[START]

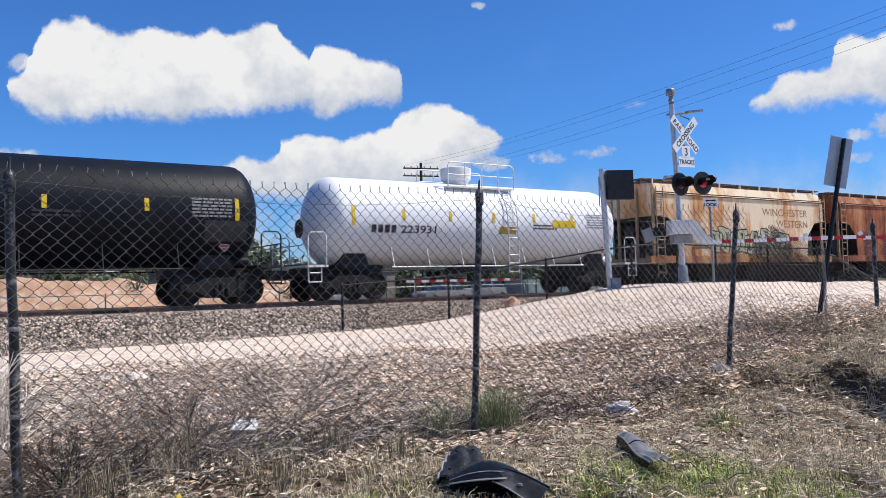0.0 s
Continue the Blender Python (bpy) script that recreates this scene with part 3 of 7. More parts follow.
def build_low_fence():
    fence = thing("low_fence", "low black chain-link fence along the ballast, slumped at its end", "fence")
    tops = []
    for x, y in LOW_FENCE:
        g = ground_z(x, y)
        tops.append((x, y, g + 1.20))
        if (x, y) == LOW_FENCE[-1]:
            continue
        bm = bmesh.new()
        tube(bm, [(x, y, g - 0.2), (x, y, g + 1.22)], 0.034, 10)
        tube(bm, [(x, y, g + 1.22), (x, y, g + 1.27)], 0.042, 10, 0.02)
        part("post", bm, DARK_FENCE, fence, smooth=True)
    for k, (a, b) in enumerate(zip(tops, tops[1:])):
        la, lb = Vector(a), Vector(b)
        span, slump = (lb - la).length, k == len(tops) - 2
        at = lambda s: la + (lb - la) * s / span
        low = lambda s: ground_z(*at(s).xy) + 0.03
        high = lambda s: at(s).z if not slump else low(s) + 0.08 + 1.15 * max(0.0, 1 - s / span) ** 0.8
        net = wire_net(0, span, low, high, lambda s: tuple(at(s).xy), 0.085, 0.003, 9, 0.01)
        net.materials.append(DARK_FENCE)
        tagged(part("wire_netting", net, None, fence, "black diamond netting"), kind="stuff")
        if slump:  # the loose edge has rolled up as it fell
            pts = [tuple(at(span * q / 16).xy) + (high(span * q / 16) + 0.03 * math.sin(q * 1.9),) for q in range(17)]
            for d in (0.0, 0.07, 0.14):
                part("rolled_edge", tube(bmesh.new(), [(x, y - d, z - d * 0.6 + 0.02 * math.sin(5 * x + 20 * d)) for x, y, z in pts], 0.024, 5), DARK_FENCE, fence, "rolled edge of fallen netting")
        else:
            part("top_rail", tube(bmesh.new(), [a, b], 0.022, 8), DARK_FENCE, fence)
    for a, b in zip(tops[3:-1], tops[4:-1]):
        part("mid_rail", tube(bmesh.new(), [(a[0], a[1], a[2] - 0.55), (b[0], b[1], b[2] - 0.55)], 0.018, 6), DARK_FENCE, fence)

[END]

Retype everything in the material word for word, minus pictures.

EXERCISE OUTPUT.
0.0 s
Continue the Blender Python (bpy) script that recreates this scene with part 3 of 7. More parts follow.
def build_low_fence():
    fence = thing("low_fence", "low black chain-link fence along the ballast, slumped at its end", "fence")
    tops = []
    for x, y in LOW_FENCE:
        g = ground_z(x, y)
        tops.append((x, y, g + 1.20))
        if (x, y) == LOW_FENCE[-1]:
            continue
        bm = bmesh.new()
        tube(bm, [(x, y, g - 0.2), (x, y, g + 1.22)], 0.034, 10)
        tube(bm, [(x, y, g + 1.22), (x, y, g + 1.27)], 0.042, 10, 0.02)
        part("post", bm, DARK_FENCE, fence, smooth=True)
    for k, (a, b) in enumerate(zip(tops, tops[1:])):
        la, lb = Vector(a), Vector(b)
        span, slump = (lb - la).length, k == len(tops) - 2
        at = lambda s: la + (lb - la) * s / span
        low = lambda s: ground_z(*at(s).xy) + 0.03
        high = lambda s: at(s).z if not slump else low(s) + 0.08 + 1.15 * max(0.0, 1 - s / span) ** 0.8
        net = wire_net(0, span, low, high, lambda s: tuple(at(s).xy), 0.085, 0.003, 9, 0.01)
        net.materials.append(DARK_FENCE)
        tagged(part("wire_netting", net, None, fence, "black diamond netting"), kind="stuff")
        if slump:  # the loose edge has rolled up as it fell
            pts = [tuple(at(span * q / 16).xy) + (high(span * q / 16) + 0.03 * math.sin(q * 1.9),) for q in range(17)]
            for d in (0.0, 0.07, 0.14):
                part("rolled_edge", tube(bmesh.new(), [(x, y - d, z - d * 0.6 + 0.02 * math.sin(5 * x + 20 * d)) for x, y, z in pts], 0.024, 5), DARK_FENCE, fence, "rolled edge of fallen netting")
        else:
            part("top_rail", tube(bmesh.new(), [a, b], 0.022, 8), DARK_FENCE, fence)
    for a, b in zip(tops[3:-1], tops[4:-1]):
        part("mid_rail", tube(bmesh.new(), [(a[0], a[1], a[2] - 0.55), (b[0], b[1], b[2] - 0.55)], 0.018, 6), DARK_FENCE, fence)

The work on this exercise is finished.